High utilization platinum deposition on single-walled carbon nanotubes as catalysts for direct methanol fuel cell

This research aims to enhance the activity of Pt catalysts, thus to lower the loading of Pt metal in fuel cell. Highly dispersed platinum supported on single-walled carbon nanotubes (SWNTs) as catalyst was prepared by ion exchange method. The homemade Pt/SWNTs underwent a repetition of ion exchange and reduction process in order to achieve an increase of the metal loading. For comparison, the similar loading of Pt catalyst supported on carbon nanotubes was prepared by borohydride reduction method. The catalysts were characterized by using energy dispersive analysis of X-ray (EDAX), transmission electron micrograph (TEM), X-ray diffraction (XRD), and X-ray photoelectron spectrum (XPS). Compared with the Pt/SWNTs catalyst prepared by borohydride method, higher Pt utilization was achieved on the SWNTs by ion exchange method.
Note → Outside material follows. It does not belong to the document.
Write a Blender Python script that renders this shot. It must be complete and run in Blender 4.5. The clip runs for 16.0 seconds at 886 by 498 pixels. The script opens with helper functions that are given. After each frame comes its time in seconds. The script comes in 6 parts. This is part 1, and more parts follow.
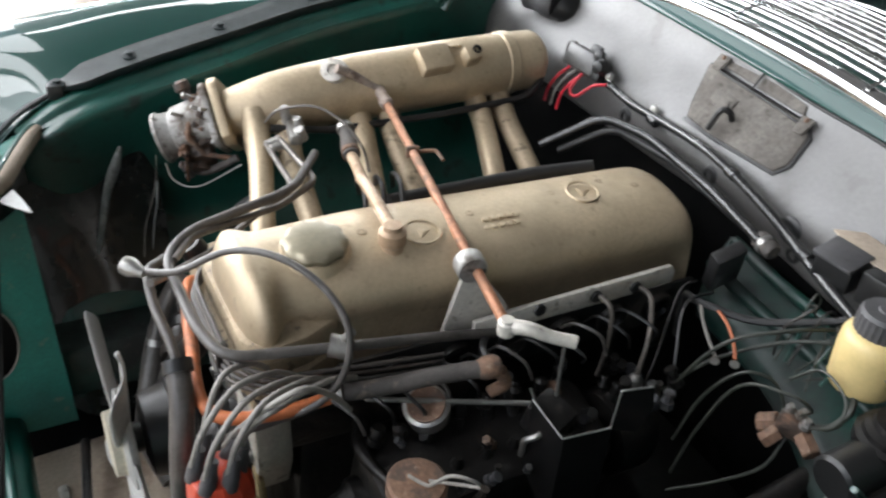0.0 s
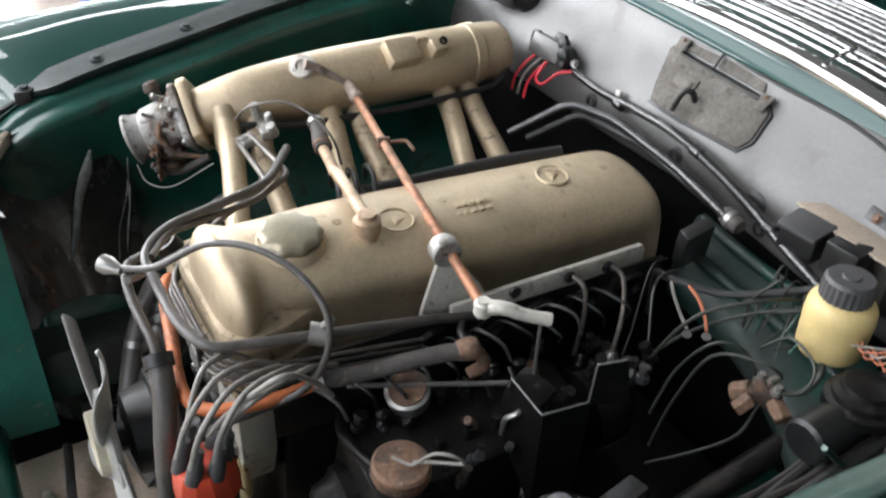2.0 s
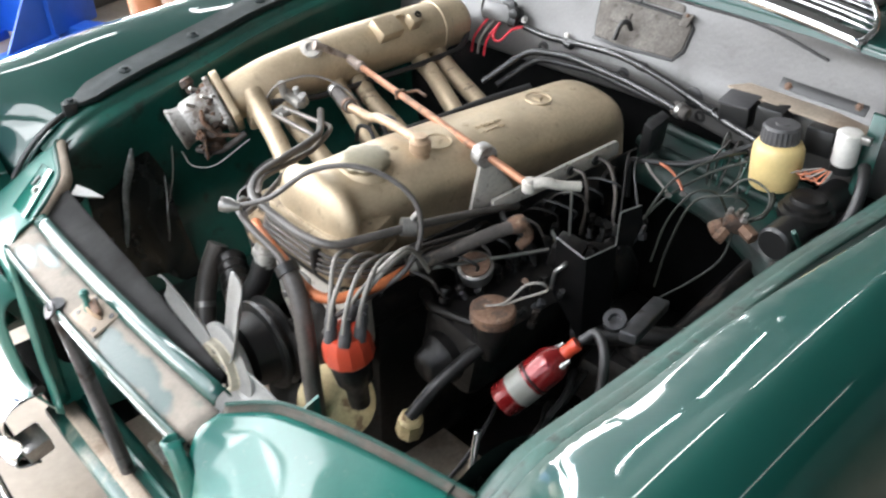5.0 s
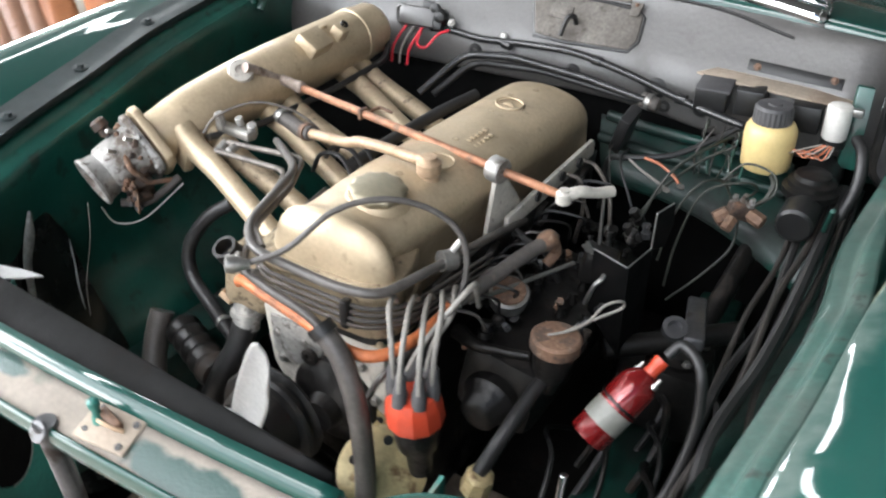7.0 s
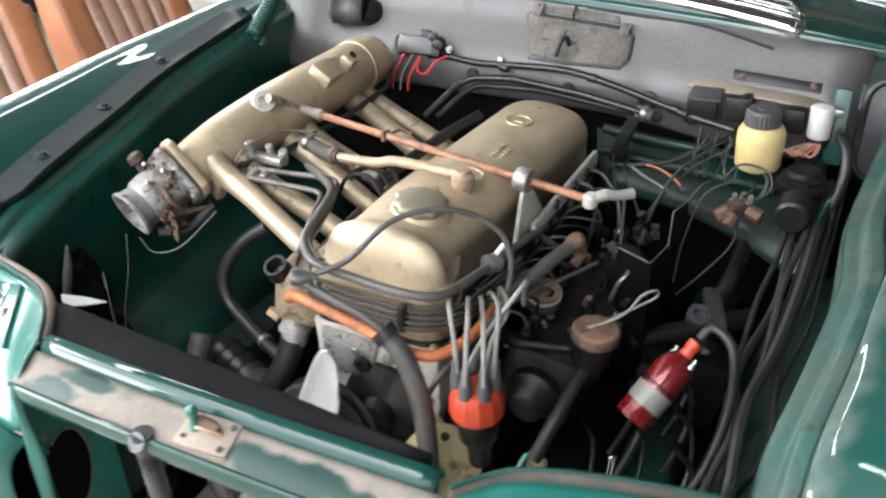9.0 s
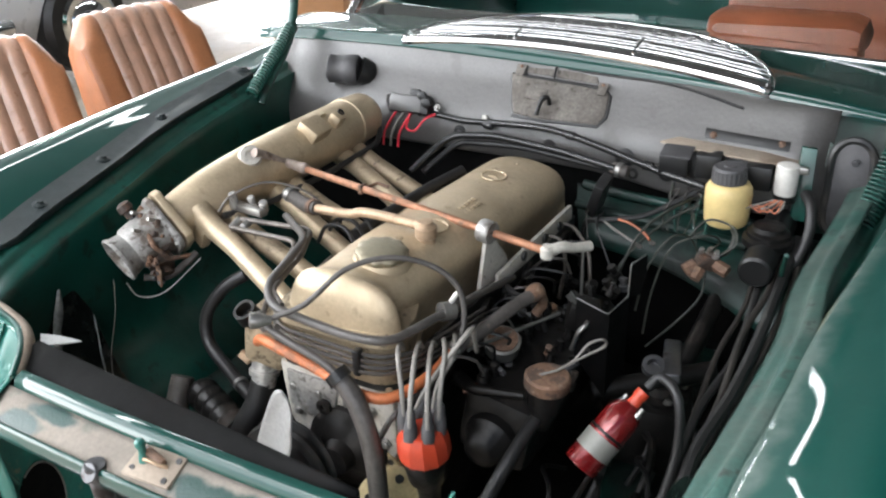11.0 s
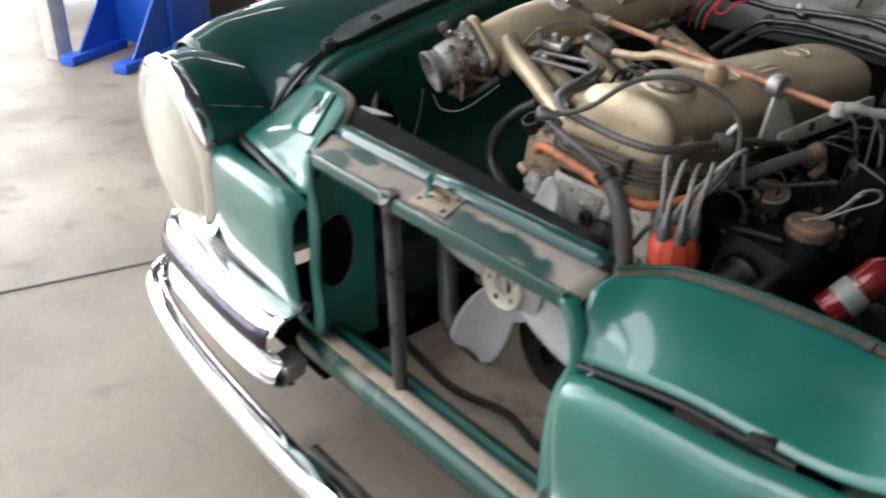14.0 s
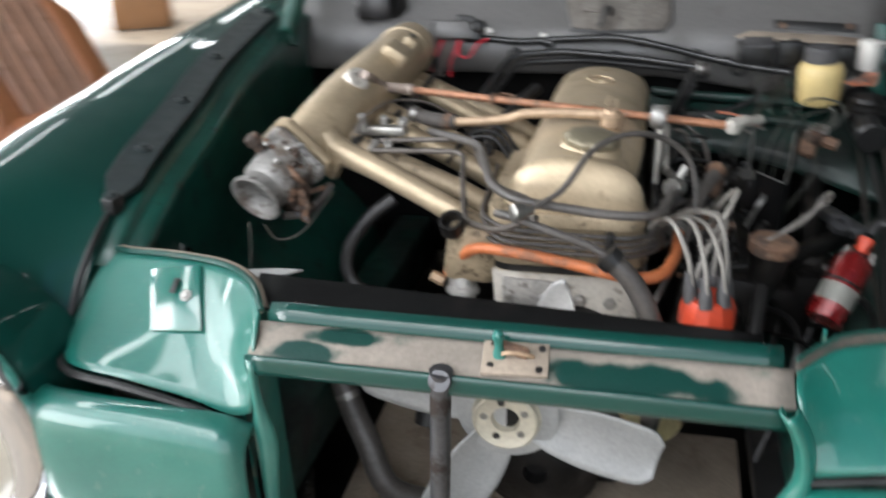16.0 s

Furthermore, in comparison to the E-TEK 20 wt.% Pt/C catalyst with the support of carbon black, the results from electrochemical measurement indicated that the Pt/SWNTs prepared by ion exchange method displayed a higher catalytic activity for methanol oxidation and higher Pt utilization, while no significant increasing in the catalytic activity of the Pt/SWNTs catalyst obtained by borohydride method.